• [What the task requires] Leave out the pictures and copy everything else below exactly.

• [Recorded data]

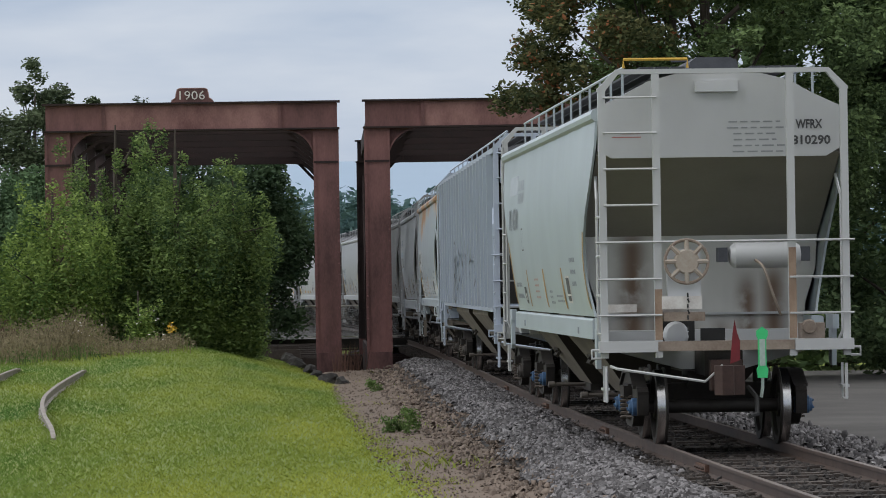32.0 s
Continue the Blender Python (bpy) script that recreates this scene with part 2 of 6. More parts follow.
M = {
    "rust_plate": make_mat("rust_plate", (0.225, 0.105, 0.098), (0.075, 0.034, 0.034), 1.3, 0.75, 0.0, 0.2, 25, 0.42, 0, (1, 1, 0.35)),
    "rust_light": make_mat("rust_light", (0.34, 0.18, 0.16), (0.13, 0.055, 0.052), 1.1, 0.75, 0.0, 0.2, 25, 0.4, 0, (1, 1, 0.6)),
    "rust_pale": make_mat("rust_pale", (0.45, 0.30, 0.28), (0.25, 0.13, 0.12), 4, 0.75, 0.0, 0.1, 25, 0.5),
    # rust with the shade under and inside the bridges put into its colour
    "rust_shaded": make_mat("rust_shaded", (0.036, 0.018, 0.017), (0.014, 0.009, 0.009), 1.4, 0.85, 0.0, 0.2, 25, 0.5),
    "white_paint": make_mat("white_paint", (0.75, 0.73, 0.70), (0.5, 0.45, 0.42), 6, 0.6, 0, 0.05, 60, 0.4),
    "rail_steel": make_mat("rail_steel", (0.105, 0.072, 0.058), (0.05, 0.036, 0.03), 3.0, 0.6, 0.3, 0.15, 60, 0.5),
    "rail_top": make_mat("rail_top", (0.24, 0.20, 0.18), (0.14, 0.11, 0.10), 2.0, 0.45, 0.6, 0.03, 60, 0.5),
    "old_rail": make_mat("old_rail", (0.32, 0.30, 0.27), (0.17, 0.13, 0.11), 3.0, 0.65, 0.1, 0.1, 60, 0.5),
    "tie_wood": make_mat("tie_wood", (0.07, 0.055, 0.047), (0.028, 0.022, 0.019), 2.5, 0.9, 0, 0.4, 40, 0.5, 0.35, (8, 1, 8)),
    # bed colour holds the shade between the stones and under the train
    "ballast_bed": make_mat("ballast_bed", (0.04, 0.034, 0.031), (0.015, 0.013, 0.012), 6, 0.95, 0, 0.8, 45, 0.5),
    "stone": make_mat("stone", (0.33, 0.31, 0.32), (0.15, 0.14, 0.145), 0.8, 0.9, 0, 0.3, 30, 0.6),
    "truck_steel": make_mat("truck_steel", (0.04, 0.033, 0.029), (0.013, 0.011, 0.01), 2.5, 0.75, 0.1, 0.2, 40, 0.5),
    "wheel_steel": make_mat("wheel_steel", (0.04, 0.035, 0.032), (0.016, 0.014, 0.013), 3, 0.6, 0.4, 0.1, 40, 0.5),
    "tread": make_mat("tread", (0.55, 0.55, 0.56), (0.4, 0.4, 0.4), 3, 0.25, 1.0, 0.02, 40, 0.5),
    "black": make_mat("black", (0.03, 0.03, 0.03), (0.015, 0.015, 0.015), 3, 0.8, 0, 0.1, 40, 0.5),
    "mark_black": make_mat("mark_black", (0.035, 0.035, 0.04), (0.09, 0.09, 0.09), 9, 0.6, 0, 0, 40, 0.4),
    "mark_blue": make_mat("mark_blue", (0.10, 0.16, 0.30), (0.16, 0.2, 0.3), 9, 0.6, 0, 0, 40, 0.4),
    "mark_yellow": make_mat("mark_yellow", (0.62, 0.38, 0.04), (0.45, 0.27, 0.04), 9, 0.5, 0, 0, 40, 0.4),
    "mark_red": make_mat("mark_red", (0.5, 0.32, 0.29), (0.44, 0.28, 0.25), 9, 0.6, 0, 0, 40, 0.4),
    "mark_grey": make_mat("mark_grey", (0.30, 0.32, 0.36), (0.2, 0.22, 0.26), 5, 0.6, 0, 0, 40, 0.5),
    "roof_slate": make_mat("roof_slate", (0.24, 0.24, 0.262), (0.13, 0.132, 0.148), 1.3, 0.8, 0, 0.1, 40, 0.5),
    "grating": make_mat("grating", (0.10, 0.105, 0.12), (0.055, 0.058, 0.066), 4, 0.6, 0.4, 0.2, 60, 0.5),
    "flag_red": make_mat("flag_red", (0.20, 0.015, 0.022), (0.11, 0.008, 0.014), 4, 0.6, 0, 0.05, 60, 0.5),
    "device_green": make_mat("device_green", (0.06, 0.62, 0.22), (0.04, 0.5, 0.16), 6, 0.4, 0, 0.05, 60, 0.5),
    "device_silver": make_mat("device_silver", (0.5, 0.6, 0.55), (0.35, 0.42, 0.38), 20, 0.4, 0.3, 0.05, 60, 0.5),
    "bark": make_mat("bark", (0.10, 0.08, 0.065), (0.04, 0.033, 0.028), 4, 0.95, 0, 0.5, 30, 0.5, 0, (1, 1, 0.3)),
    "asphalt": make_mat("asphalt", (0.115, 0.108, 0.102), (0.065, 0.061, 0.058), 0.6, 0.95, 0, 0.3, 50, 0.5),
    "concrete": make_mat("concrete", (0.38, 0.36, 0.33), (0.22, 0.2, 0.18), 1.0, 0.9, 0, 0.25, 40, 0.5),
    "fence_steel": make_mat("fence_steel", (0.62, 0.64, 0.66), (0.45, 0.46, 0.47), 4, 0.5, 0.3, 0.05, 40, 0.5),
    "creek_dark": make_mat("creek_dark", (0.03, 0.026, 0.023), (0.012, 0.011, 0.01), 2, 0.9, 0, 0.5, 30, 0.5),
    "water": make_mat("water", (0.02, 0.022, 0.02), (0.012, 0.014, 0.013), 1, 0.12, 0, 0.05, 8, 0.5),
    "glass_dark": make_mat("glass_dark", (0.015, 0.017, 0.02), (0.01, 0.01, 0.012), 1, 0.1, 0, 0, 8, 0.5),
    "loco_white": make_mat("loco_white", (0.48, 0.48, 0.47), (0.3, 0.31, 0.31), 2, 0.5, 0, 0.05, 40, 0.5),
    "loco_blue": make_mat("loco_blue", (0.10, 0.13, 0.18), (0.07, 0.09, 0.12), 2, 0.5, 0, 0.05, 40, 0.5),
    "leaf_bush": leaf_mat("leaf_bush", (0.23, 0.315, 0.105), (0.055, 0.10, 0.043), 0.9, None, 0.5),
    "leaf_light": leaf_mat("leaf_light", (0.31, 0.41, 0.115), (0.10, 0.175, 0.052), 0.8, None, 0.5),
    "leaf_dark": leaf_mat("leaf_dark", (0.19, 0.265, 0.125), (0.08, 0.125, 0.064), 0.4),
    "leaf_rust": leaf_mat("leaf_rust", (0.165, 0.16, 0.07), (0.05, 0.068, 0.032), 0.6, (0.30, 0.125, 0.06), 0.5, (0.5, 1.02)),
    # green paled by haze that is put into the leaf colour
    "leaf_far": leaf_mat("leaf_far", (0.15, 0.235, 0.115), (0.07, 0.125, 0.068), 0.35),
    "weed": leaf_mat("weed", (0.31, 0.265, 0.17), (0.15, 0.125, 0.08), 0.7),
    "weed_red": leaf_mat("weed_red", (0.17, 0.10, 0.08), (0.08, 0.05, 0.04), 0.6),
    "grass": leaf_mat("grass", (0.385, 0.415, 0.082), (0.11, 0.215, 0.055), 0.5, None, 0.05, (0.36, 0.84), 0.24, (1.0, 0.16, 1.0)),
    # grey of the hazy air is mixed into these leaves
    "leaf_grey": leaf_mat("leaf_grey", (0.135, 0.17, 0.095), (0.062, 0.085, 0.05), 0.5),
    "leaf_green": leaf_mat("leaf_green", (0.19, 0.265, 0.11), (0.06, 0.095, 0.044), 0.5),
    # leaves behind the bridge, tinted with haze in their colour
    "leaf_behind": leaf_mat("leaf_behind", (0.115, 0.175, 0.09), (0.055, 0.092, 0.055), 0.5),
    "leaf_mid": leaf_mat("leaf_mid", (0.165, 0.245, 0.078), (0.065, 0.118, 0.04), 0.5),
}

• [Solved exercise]
32.0 s
Continue the Blender Python (bpy) script that recreates this scene with part 2 of 6. More parts follow.
M = {
    "rust_plate": make_mat("rust_plate", (0.225, 0.105, 0.098), (0.075, 0.034, 0.034), 1.3, 0.75, 0.0, 0.2, 25, 0.42, 0, (1, 1, 0.35)),
    "rust_light": make_mat("rust_light", (0.34, 0.18, 0.16), (0.13, 0.055, 0.052), 1.1, 0.75, 0.0, 0.2, 25, 0.4, 0, (1, 1, 0.6)),
    "rust_pale": make_mat("rust_pale", (0.45, 0.30, 0.28), (0.25, 0.13, 0.12), 4, 0.75, 0.0, 0.1, 25, 0.5),
    # rust with the shade under and inside the bridges put into its colour
    "rust_shaded": make_mat("rust_shaded", (0.036, 0.018, 0.017), (0.014, 0.009, 0.009), 1.4, 0.85, 0.0, 0.2, 25, 0.5),
    "white_paint": make_mat("white_paint", (0.75, 0.73, 0.70), (0.5, 0.45, 0.42), 6, 0.6, 0, 0.05, 60, 0.4),
    "rail_steel": make_mat("rail_steel", (0.105, 0.072, 0.058), (0.05, 0.036, 0.03), 3.0, 0.6, 0.3, 0.15, 60, 0.5),
    "rail_top": make_mat("rail_top", (0.24, 0.20, 0.18), (0.14, 0.11, 0.10), 2.0, 0.45, 0.6, 0.03, 60, 0.5),
    "old_rail": make_mat("old_rail", (0.32, 0.30, 0.27), (0.17, 0.13, 0.11), 3.0, 0.65, 0.1, 0.1, 60, 0.5),
    "tie_wood": make_mat("tie_wood", (0.07, 0.055, 0.047), (0.028, 0.022, 0.019), 2.5, 0.9, 0, 0.4, 40, 0.5, 0.35, (8, 1, 8)),
    # bed colour holds the shade between the stones and under the train
    "ballast_bed": make_mat("ballast_bed", (0.04, 0.034, 0.031), (0.015, 0.013, 0.012), 6, 0.95, 0, 0.8, 45, 0.5),
    "stone": make_mat("stone", (0.33, 0.31, 0.32), (0.15, 0.14, 0.145), 0.8, 0.9, 0, 0.3, 30, 0.6),
    "truck_steel": make_mat("truck_steel", (0.04, 0.033, 0.029), (0.013, 0.011, 0.01), 2.5, 0.75, 0.1, 0.2, 40, 0.5),
    "wheel_steel": make_mat("wheel_steel", (0.04, 0.035, 0.032), (0.016, 0.014, 0.013), 3, 0.6, 0.4, 0.1, 40, 0.5),
    "tread": make_mat("tread", (0.55, 0.55, 0.56), (0.4, 0.4, 0.4), 3, 0.25, 1.0, 0.02, 40, 0.5),
    "black": make_mat("black", (0.03, 0.03, 0.03), (0.015, 0.015, 0.015), 3, 0.8, 0, 0.1, 40, 0.5),
    "mark_black": make_mat("mark_black", (0.035, 0.035, 0.04), (0.09, 0.09, 0.09), 9, 0.6, 0, 0, 40, 0.4),
    "mark_blue": make_mat("mark_blue", (0.10, 0.16, 0.30), (0.16, 0.2, 0.3), 9, 0.6, 0, 0, 40, 0.4),
    "mark_yellow": make_mat("mark_yellow", (0.62, 0.38, 0.04), (0.45, 0.27, 0.04), 9, 0.5, 0, 0, 40, 0.4),
    "mark_red": make_mat("mark_red", (0.5, 0.32, 0.29), (0.44, 0.28, 0.25), 9, 0.6, 0, 0, 40, 0.4),
    "mark_grey": make_mat("mark_grey", (0.30, 0.32, 0.36), (0.2, 0.22, 0.26), 5, 0.6, 0, 0, 40, 0.5),
    "roof_slate": make_mat("roof_slate", (0.24, 0.24, 0.262), (0.13, 0.132, 0.148), 1.3, 0.8, 0, 0.1, 40, 0.5),
    "grating": make_mat("grating", (0.10, 0.105, 0.12), (0.055, 0.058, 0.066), 4, 0.6, 0.4, 0.2, 60, 0.5),
    "flag_red": make_mat("flag_red", (0.20, 0.015, 0.022), (0.11, 0.008, 0.014), 4, 0.6, 0, 0.05, 60, 0.5),
    "device_green": make_mat("device_green", (0.06, 0.62, 0.22), (0.04, 0.5, 0.16), 6, 0.4, 0, 0.05, 60, 0.5),
    "device_silver": make_mat("device_silver", (0.5, 0.6, 0.55), (0.35, 0.42, 0.38), 20, 0.4, 0.3, 0.05, 60, 0.5),
    "bark": make_mat("bark", (0.10, 0.08, 0.065), (0.04, 0.033, 0.028), 4, 0.95, 0, 0.5, 30, 0.5, 0, (1, 1, 0.3)),
    "asphalt": make_mat("asphalt", (0.115, 0.108, 0.102), (0.065, 0.061, 0.058), 0.6, 0.95, 0, 0.3, 50, 0.5),
    "concrete": make_mat("concrete", (0.38, 0.36, 0.33), (0.22, 0.2, 0.18), 1.0, 0.9, 0, 0.25, 40, 0.5),
    "fence_steel": make_mat("fence_steel", (0.62, 0.64, 0.66), (0.45, 0.46, 0.47), 4, 0.5, 0.3, 0.05, 40, 0.5),
    "creek_dark": make_mat("creek_dark", (0.03, 0.026, 0.023), (0.012, 0.011, 0.01), 2, 0.9, 0, 0.5, 30, 0.5),
    "water": make_mat("water", (0.02, 0.022, 0.02), (0.012, 0.014, 0.013), 1, 0.12, 0, 0.05, 8, 0.5),
    "glass_dark": make_mat("glass_dark", (0.015, 0.017, 0.02), (0.01, 0.01, 0.012), 1, 0.1, 0, 0, 8, 0.5),
    "loco_white": make_mat("loco_white", (0.48, 0.48, 0.47), (0.3, 0.31, 0.31), 2, 0.5, 0, 0.05, 40, 0.5),
    "loco_blue": make_mat("loco_blue", (0.10, 0.13, 0.18), (0.07, 0.09, 0.12), 2, 0.5, 0, 0.05, 40, 0.5),
    "leaf_bush": leaf_mat("leaf_bush", (0.23, 0.315, 0.105), (0.055, 0.10, 0.043), 0.9, None, 0.5),
    "leaf_light": leaf_mat("leaf_light", (0.31, 0.41, 0.115), (0.10, 0.175, 0.052), 0.8, None, 0.5),
    "leaf_dark": leaf_mat("leaf_dark", (0.19, 0.265, 0.125), (0.08, 0.125, 0.064), 0.4),
    "leaf_rust": leaf_mat("leaf_rust", (0.165, 0.16, 0.07), (0.05, 0.068, 0.032), 0.6, (0.30, 0.125, 0.06), 0.5, (0.5, 1.02)),
    # green paled by haze that is put into the leaf colour
    "leaf_far": leaf_mat("leaf_far", (0.15, 0.235, 0.115), (0.07, 0.125, 0.068), 0.35),
    "weed": leaf_mat("weed", (0.31, 0.265, 0.17), (0.15, 0.125, 0.08), 0.7),
    "weed_red": leaf_mat("weed_red", (0.17, 0.10, 0.08), (0.08, 0.05, 0.04), 0.6),
    "grass": leaf_mat("grass", (0.385, 0.415, 0.082), (0.11, 0.215, 0.055), 0.5, None, 0.05, (0.36, 0.84), 0.24, (1.0, 0.16, 1.0)),
    # grey of the hazy air is mixed into these leaves
    "leaf_grey": leaf_mat("leaf_grey", (0.135, 0.17, 0.095), (0.062, 0.085, 0.05), 0.5),
    "leaf_green": leaf_mat("leaf_green", (0.19, 0.265, 0.11), (0.06, 0.095, 0.044), 0.5),
    # leaves behind the bridge, tinted with haze in their colour
    "leaf_behind": leaf_mat("leaf_behind", (0.115, 0.175, 0.09), (0.055, 0.092, 0.055), 0.5),
    "leaf_mid": leaf_mat("leaf_mid", (0.165, 0.245, 0.078), (0.065, 0.118, 0.04), 0.5),
}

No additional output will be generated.